Restate the whole of the material. Keep every word, and drop the pictures.
------------------------------------------------------------
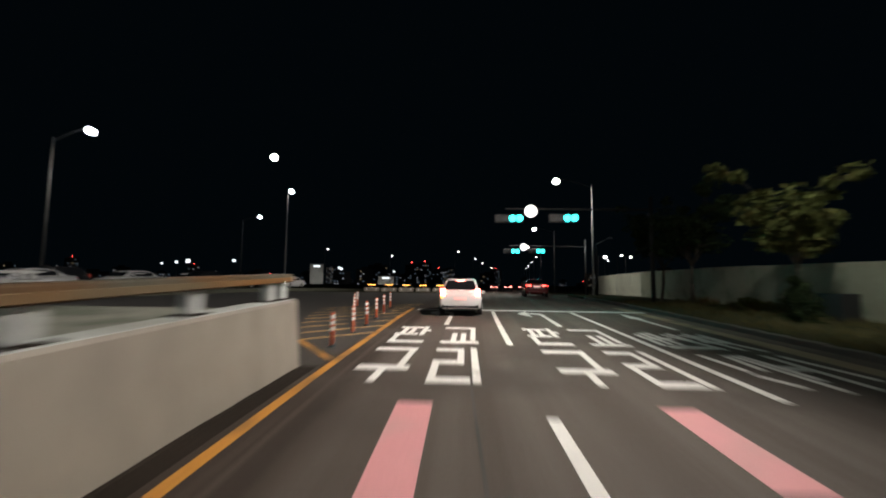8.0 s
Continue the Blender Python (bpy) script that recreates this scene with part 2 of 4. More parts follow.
LEAF_BUSH = mat("bush leaf", (0.11, 0.115, 0.022), 0.85, vary=0.35, fine=2.2, coarse=0.6, bump=0, spec=0.08)
TALL_GRASS = mat("tall dry grass", (0.13, 0.08, 0.035), 0.8, vary=0.5, fine=1.5, coarse=0.5, bump=0, dirt=(0.07, 0.085, 0.025), dirt_at=0.52, spec=0.08)
BARK = mat("bark", (0.1, 0.08, 0.06), 0.9, vary=0.35, fine=12, coarse=2, bump=0.6, stretch=(1, 1, 0.3))
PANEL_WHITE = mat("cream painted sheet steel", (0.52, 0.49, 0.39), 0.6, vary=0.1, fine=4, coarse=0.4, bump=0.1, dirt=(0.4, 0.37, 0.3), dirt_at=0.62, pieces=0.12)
PANEL_LIT_POOL = mat("white sheet steel in the lit pool", (0.62, 0.63, 0.6), 0.6, vary=0.08, fine=4, coarse=0.4, bump=0.1)
# Darker copy of the cream sheet for stretches the lamps leave unlit.
PANEL_UNLIT = mat("unlit cream sheet steel", (0.27, 0.26, 0.19), 0.6, vary=0.15, fine=4, coarse=0.4, bump=0.1, dirt=(0.16, 0.17, 0.11), dirt_at=0.58, pieces=0.15)
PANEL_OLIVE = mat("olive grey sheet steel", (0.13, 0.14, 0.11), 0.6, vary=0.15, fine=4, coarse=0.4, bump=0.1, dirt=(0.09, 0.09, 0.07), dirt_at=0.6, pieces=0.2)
PANEL_SLATE = mat("slate painted sheet steel", (0.1, 0.11, 0.12), 0.6, vary=0.15, fine=4, coarse=0.4, bump=0.1, pieces=0.3)
PANEL_GREEN = mat("green painted sheet steel", (0.05, 0.12, 0.08), 0.6, vary=0.15, fine=4, coarse=0.4, bump=0.1, pieces=0.2)
PANEL_GREY = mat("grey sheet steel", (0.36, 0.4, 0.4), 0.6, vary=0.12, fine=4, coarse=0.4, bump=0.1, pieces=0.2)
PANEL_BLUE = mat("pale blue sheet steel", (0.42, 0.55, 0.66), 0.6, vary=0.25, fine=1.5, coarse=0.8, bump=0.1, pieces=0.1)
SCRIBBLE = mat("dark paint marks", (0.09, 0.085, 0.08), 0.8, vary=0.2)
BARRIER_RED = mat("red barrier paint", (0.42, 0.05, 0.028), 0.7, vary=0.2, fine=8, coarse=0.8, bump=0.2, dirt=(0.28, 0.06, 0.04), dirt_at=0.62)
BARRIER_WHITE = mat("white barrier paint", (0.6, 0.55, 0.44), 0.7, vary=0.15, fine=8, coarse=0.8, bump=0.2, dirt=(0.36, 0.32, 0.25), dirt_at=0.6)
SIGN_BLUE = mat("sign blue", (0.012, 0.06, 0.42), 0.6, vary=0.08, fine=3, bump=0, spec=0.2)
SIGN_GREEN = mat("sign green", (0.02, 0.22, 0.13), 0.6, vary=0.08, fine=3, bump=0, spec=0.2)
SIGN_BROWN = mat("sign brown", (0.22, 0.08, 0.035), 0.6, vary=0.08, fine=3, bump=0, spec=0.2)
# Brown and blue of the unlit board, its lack of light put into the colours.
DIM_BROWN = mat("dim sign brown", (0.27, 0.16, 0.11), 0.6, vary=0.15, fine=3, bump=0)
DIM_BLUE = mat("dim sign blue", (0.03, 0.055, 0.2), 0.6, vary=0.15, fine=3, bump=0)
SIGN_WHITE = mat("sign white", (0.9, 0.91, 0.92), 0.45, vary=0.05, fine=3, bump=0)
FADED_OCHRE = mat("faded ochre board paint", (0.3, 0.2, 0.1), 0.6, vary=0.2, fine=6, coarse=2, bump=0.05)
BANNER_RED = mat("red banner cloth", (0.34, 0.06, 0.035), 0.8, vary=0.4, fine=5, coarse=1.5)
BANNER_PALE = mat("pale banner cloth", (0.55, 0.4, 0.36), 0.8, vary=0.2, fine=5, coarse=1.5)
BROWN_BOX = mat("brown painted steel", (0.05, 0.02, 0.013), 0.8, spec=0.15, vary=0.2, fine=6, coarse=0.6, bump=0.1)
RUBBER = mat("tyre rubber", (0.02, 0.02, 0.02), 0.85, vary=0.2, fine=30)
CAR_WHITE = mat("white car paint", (0.74, 0.72, 0.7), 0.28, vary=0.03, fine=2, bump=0, coat=0.6)
CAR_BLACK = mat("black car paint", (0.012, 0.011, 0.012), 0.22, vary=0.1, fine=2, bump=0, coat=0.8)
CAR_RED = mat("dark red car paint", (0.16, 0.02, 0.02), 0.25, vary=0.1, fine=2, bump=0, coat=0.8)
CAR_SILVER = mat("silver car paint", (0.5, 0.5, 0.5), 0.3, 0.3, vary=0.05, fine=2, bump=0, coat=0.6)
GLASS_DARK = mat("tinted glass", (0.012, 0.013, 0.015), 0.06, vary=0.1, fine=2, bump=0, coat=0.5)
BUS_RED = mat("red bus paint", (0.12, 0.013, 0.017), 0.35, vary=0.08, fine=2, bump=0, coat=0.4)
POST_ORANGE = mat("orange delineator plastic", (0.62, 0.12, 0.05), 0.5, vary=0.12, fine=10)
REFLECT = mat("reflective white band", (0.85, 0.83, 0.8), 0.35, vary=0.05, fine=10, bump=0)
TOWER = mat("far tower concrete", (0.12, 0.12, 0.125), 0.9, vary=0.1, fine=0.2, coarse=0.03, bump=0)
TAR = mat("worn tar seam", (0.055, 0.046, 0.04), 0.7, vary=0.35, fine=12, coarse=1.0, bump=0.3)
MANHOLE = mat("cast iron and tar patch", (0.022, 0.02, 0.019), 0.6, 0.1, vary=0.4, fine=20, coarse=2, bump=0.5)

GLOW_WARM, GLOW_COOL = glow("warm lamp lens", (1.0, 0.92, 0.8), 24), glow("cool lamp lens", (0.9, 0.96, 1.0), 22)
GLOW_FAR = glow("far lamp", (1.0, 0.95, 0.88), 14)
GLOW_RED, GLOW_BRAKE = glow("tail lamp red", (1.0, 0.06, 0.05), 9), glow("brake lamp", (1.0, 0.16, 0.12), 22)
GLOW_AMBER = glow("amber lamp", (1.0, 0.42, 0.08), 5)
GLOW_ROUTE = glow("route sign lamps", (1.0, 0.62, 0.3), 9)
GLOW_HEAD = glow("head lamp", (1.0, 0.97, 0.9), 14)
GLOW_GREEN = glow("signal green", (0.02, 1.0, 0.9), 7)
GLOW_SIGN = glow("lit round sign", (1.0, 0.98, 0.96), 1.6)
GLOW_PLATE = glow("lit plate", (1.0, 0.5, 0.45), 0.8)
GLOW_WINDOW = glow("lit room", (0.85, 0.9, 1.0), 0.22)
GLOW_WINDOW_DIM, GLOW_WINDOW_WARM = glow("dim lit room", (0.6, 0.8, 1.0), 0.09), glow("warm lit room", (1.0, 0.8, 0.5), 0.14)
GLOW_SHOP = glow("lit shop sign", (0.85, 0.93, 1.0), 1.4)
GLOW_MOON = glow("moonlight", (1.0, 0.96, 0.88), 6)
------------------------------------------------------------
→ The answer
8.0 s
Continue the Blender Python (bpy) script that recreates this scene with part 2 of 4. More parts follow.
LEAF_BUSH = mat("bush leaf", (0.11, 0.115, 0.022), 0.85, vary=0.35, fine=2.2, coarse=0.6, bump=0, spec=0.08)
TALL_GRASS = mat("tall dry grass", (0.13, 0.08, 0.035), 0.8, vary=0.5, fine=1.5, coarse=0.5, bump=0, dirt=(0.07, 0.085, 0.025), dirt_at=0.52, spec=0.08)
BARK = mat("bark", (0.1, 0.08, 0.06), 0.9, vary=0.35, fine=12, coarse=2, bump=0.6, stretch=(1, 1, 0.3))
PANEL_WHITE = mat("cream painted sheet steel", (0.52, 0.49, 0.39), 0.6, vary=0.1, fine=4, coarse=0.4, bump=0.1, dirt=(0.4, 0.37, 0.3), dirt_at=0.62, pieces=0.12)
PANEL_LIT_POOL = mat("white sheet steel in the lit pool", (0.62, 0.63, 0.6), 0.6, vary=0.08, fine=4, coarse=0.4, bump=0.1)
# Darker copy of the cream sheet for stretches the lamps leave unlit.
PANEL_UNLIT = mat("unlit cream sheet steel", (0.27, 0.26, 0.19), 0.6, vary=0.15, fine=4, coarse=0.4, bump=0.1, dirt=(0.16, 0.17, 0.11), dirt_at=0.58, pieces=0.15)
PANEL_OLIVE = mat("olive grey sheet steel", (0.13, 0.14, 0.11), 0.6, vary=0.15, fine=4, coarse=0.4, bump=0.1, dirt=(0.09, 0.09, 0.07), dirt_at=0.6, pieces=0.2)
PANEL_SLATE = mat("slate painted sheet steel", (0.1, 0.11, 0.12), 0.6, vary=0.15, fine=4, coarse=0.4, bump=0.1, pieces=0.3)
PANEL_GREEN = mat("green painted sheet steel", (0.05, 0.12, 0.08), 0.6, vary=0.15, fine=4, coarse=0.4, bump=0.1, pieces=0.2)
PANEL_GREY = mat("grey sheet steel", (0.36, 0.4, 0.4), 0.6, vary=0.12, fine=4, coarse=0.4, bump=0.1, pieces=0.2)
PANEL_BLUE = mat("pale blue sheet steel", (0.42, 0.55, 0.66), 0.6, vary=0.25, fine=1.5, coarse=0.8, bump=0.1, pieces=0.1)
SCRIBBLE = mat("dark paint marks", (0.09, 0.085, 0.08), 0.8, vary=0.2)
BARRIER_RED = mat("red barrier paint", (0.42, 0.05, 0.028), 0.7, vary=0.2, fine=8, coarse=0.8, bump=0.2, dirt=(0.28, 0.06, 0.04), dirt_at=0.62)
BARRIER_WHITE = mat("white barrier paint", (0.6, 0.55, 0.44), 0.7, vary=0.15, fine=8, coarse=0.8, bump=0.2, dirt=(0.36, 0.32, 0.25), dirt_at=0.6)
SIGN_BLUE = mat("sign blue", (0.012, 0.06, 0.42), 0.6, vary=0.08, fine=3, bump=0, spec=0.2)
SIGN_GREEN = mat("sign green", (0.02, 0.22, 0.13), 0.6, vary=0.08, fine=3, bump=0, spec=0.2)
SIGN_BROWN = mat("sign brown", (0.22, 0.08, 0.035), 0.6, vary=0.08, fine=3, bump=0, spec=0.2)
# Brown and blue of the unlit board, its lack of light put into the colours.
DIM_BROWN = mat("dim sign brown", (0.27, 0.16, 0.11), 0.6, vary=0.15, fine=3, bump=0)
DIM_BLUE = mat("dim sign blue", (0.03, 0.055, 0.2), 0.6, vary=0.15, fine=3, bump=0)
SIGN_WHITE = mat("sign white", (0.9, 0.91, 0.92), 0.45, vary=0.05, fine=3, bump=0)
FADED_OCHRE = mat("faded ochre board paint", (0.3, 0.2, 0.1), 0.6, vary=0.2, fine=6, coarse=2, bump=0.05)
BANNER_RED = mat("red banner cloth", (0.34, 0.06, 0.035), 0.8, vary=0.4, fine=5, coarse=1.5)
BANNER_PALE = mat("pale banner cloth", (0.55, 0.4, 0.36), 0.8, vary=0.2, fine=5, coarse=1.5)
BROWN_BOX = mat("brown painted steel", (0.05, 0.02, 0.013), 0.8, spec=0.15, vary=0.2, fine=6, coarse=0.6, bump=0.1)
RUBBER = mat("tyre rubber", (0.02, 0.02, 0.02), 0.85, vary=0.2, fine=30)
CAR_WHITE = mat("white car paint", (0.74, 0.72, 0.7), 0.28, vary=0.03, fine=2, bump=0, coat=0.6)
CAR_BLACK = mat("black car paint", (0.012, 0.011, 0.012), 0.22, vary=0.1, fine=2, bump=0, coat=0.8)
CAR_RED = mat("dark red car paint", (0.16, 0.02, 0.02), 0.25, vary=0.1, fine=2, bump=0, coat=0.8)
CAR_SILVER = mat("silver car paint", (0.5, 0.5, 0.5), 0.3, 0.3, vary=0.05, fine=2, bump=0, coat=0.6)
GLASS_DARK = mat("tinted glass", (0.012, 0.013, 0.015), 0.06, vary=0.1, fine=2, bump=0, coat=0.5)
BUS_RED = mat("red bus paint", (0.12, 0.013, 0.017), 0.35, vary=0.08, fine=2, bump=0, coat=0.4)
POST_ORANGE = mat("orange delineator plastic", (0.62, 0.12, 0.05), 0.5, vary=0.12, fine=10)
REFLECT = mat("reflective white band", (0.85, 0.83, 0.8), 0.35, vary=0.05, fine=10, bump=0)
TOWER = mat("far tower concrete", (0.12, 0.12, 0.125), 0.9, vary=0.1, fine=0.2, coarse=0.03, bump=0)
TAR = mat("worn tar seam", (0.055, 0.046, 0.04), 0.7, vary=0.35, fine=12, coarse=1.0, bump=0.3)
MANHOLE = mat("cast iron and tar patch", (0.022, 0.02, 0.019), 0.6, 0.1, vary=0.4, fine=20, coarse=2, bump=0.5)

GLOW_WARM, GLOW_COOL = glow("warm lamp lens", (1.0, 0.92, 0.8), 24), glow("cool lamp lens", (0.9, 0.96, 1.0), 22)
GLOW_FAR = glow("far lamp", (1.0, 0.95, 0.88), 14)
GLOW_RED, GLOW_BRAKE = glow("tail lamp red", (1.0, 0.06, 0.05), 9), glow("brake lamp", (1.0, 0.16, 0.12), 22)
GLOW_AMBER = glow("amber lamp", (1.0, 0.42, 0.08), 5)
GLOW_ROUTE = glow("route sign lamps", (1.0, 0.62, 0.3), 9)
GLOW_HEAD = glow("head lamp", (1.0, 0.97, 0.9), 14)
GLOW_GREEN = glow("signal green", (0.02, 1.0, 0.9), 7)
GLOW_SIGN = glow("lit round sign", (1.0, 0.98, 0.96), 1.6)
GLOW_PLATE = glow("lit plate", (1.0, 0.5, 0.45), 0.8)
GLOW_WINDOW = glow("lit room", (0.85, 0.9, 1.0), 0.22)
GLOW_WINDOW_DIM, GLOW_WINDOW_WARM = glow("dim lit room", (0.6, 0.8, 1.0), 0.09), glow("warm lit room", (1.0, 0.8, 0.5), 0.14)
GLOW_SHOP = glow("lit shop sign", (0.85, 0.93, 1.0), 1.4)
GLOW_MOON = glow("moonlight", (1.0, 0.96, 0.88), 6)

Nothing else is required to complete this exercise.